* [Written instruction]: Retype the data that follows line by line, exactly, and leave its pictures out.

* [Collected material]:
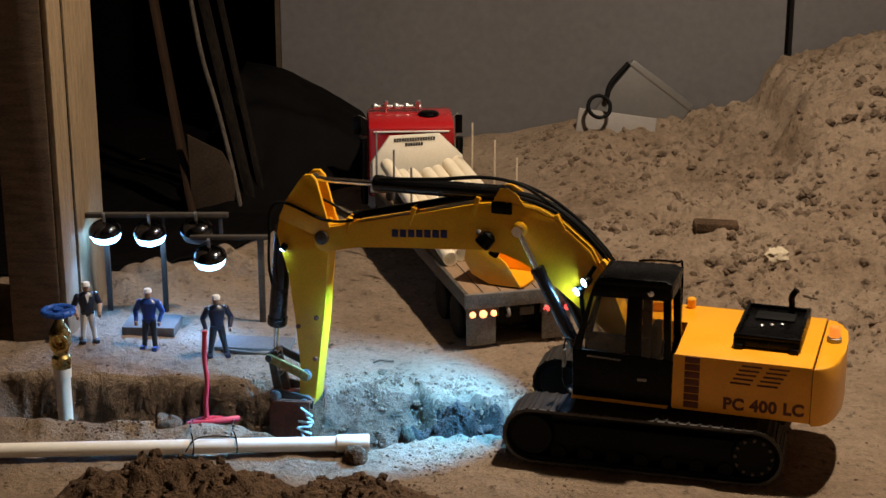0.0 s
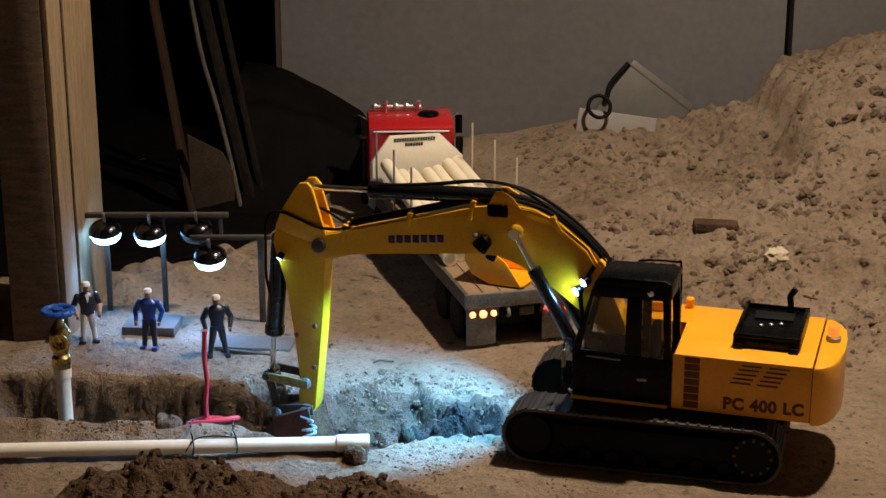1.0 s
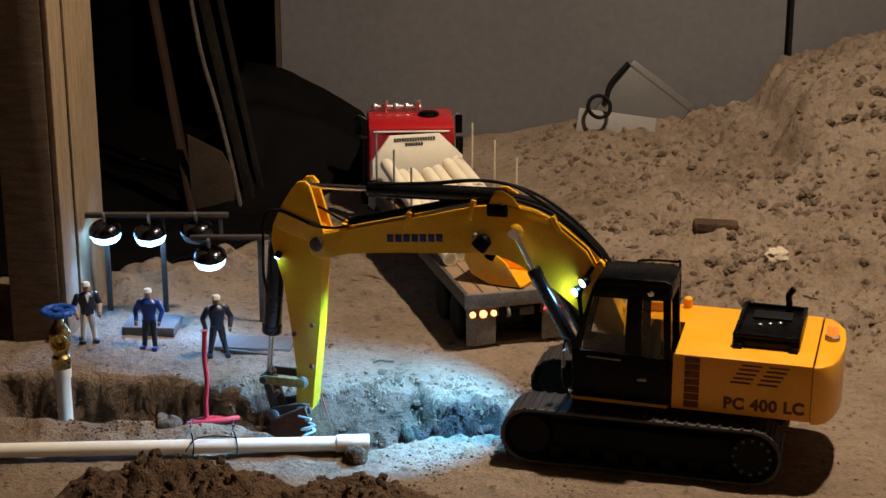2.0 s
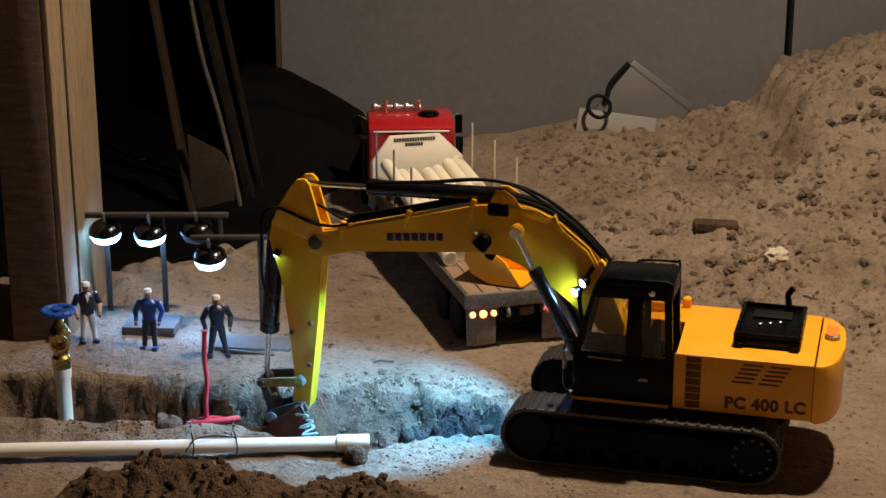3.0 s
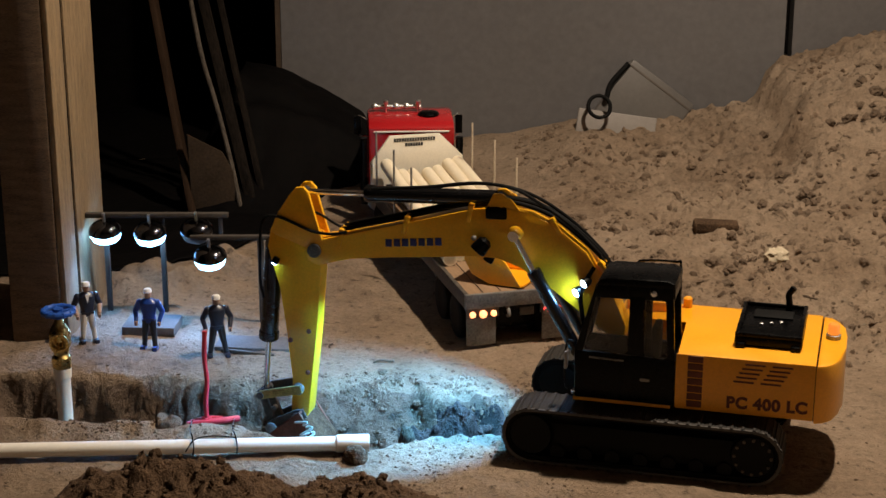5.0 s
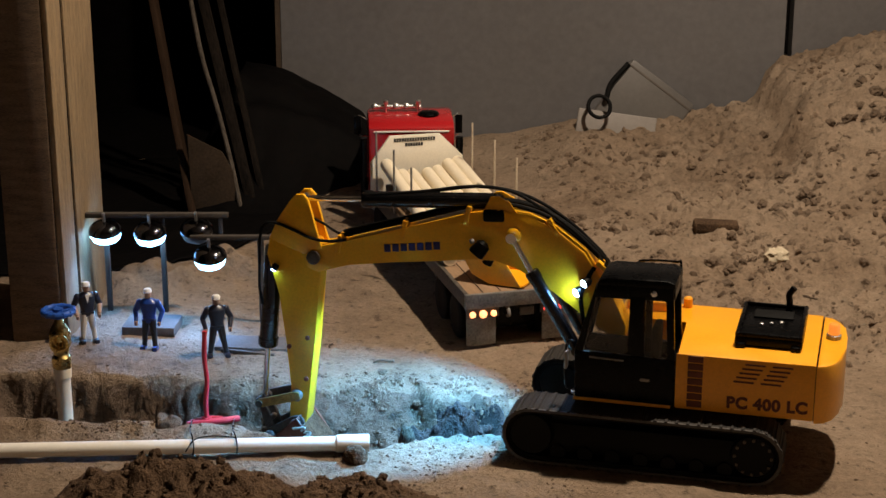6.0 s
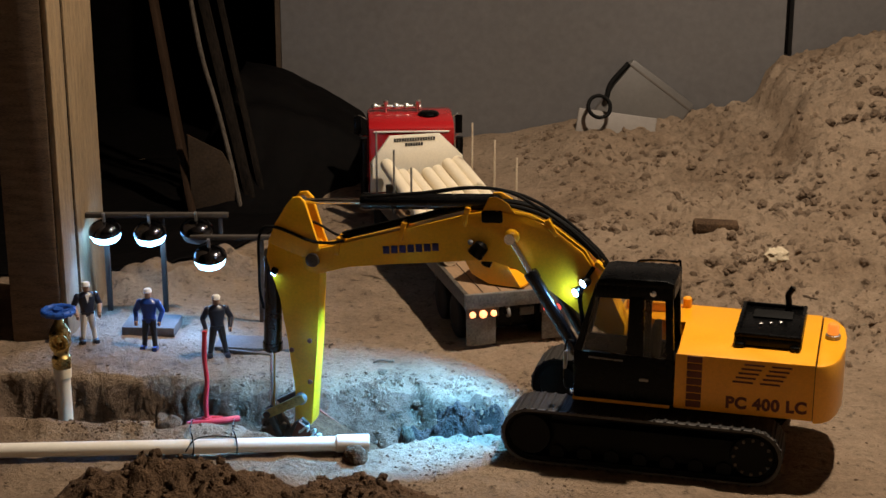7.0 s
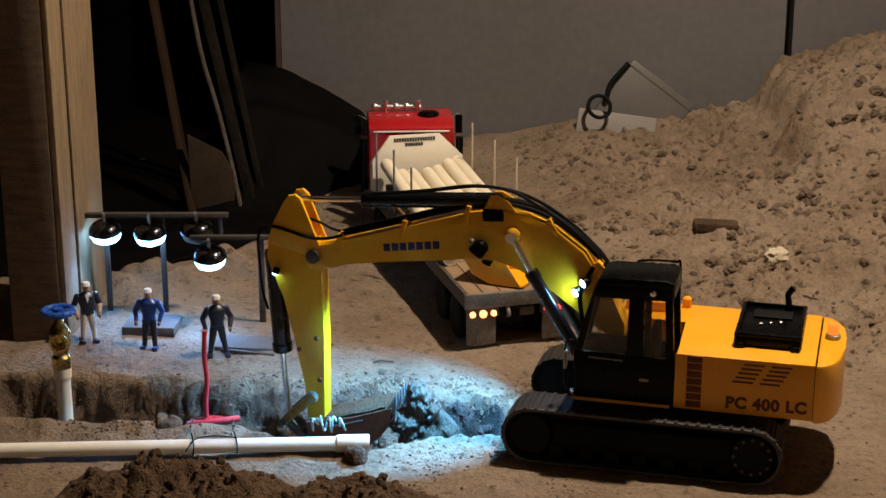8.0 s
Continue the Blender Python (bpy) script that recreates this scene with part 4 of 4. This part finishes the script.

* [Output below]:
0.0 s
1.0 s
2.0 s
3.0 s
5.0 s
6.0 s
7.0 s
8.0 s
Continue the Blender Python (bpy) script that recreates this scene with part 4 of 4. This part finishes the script.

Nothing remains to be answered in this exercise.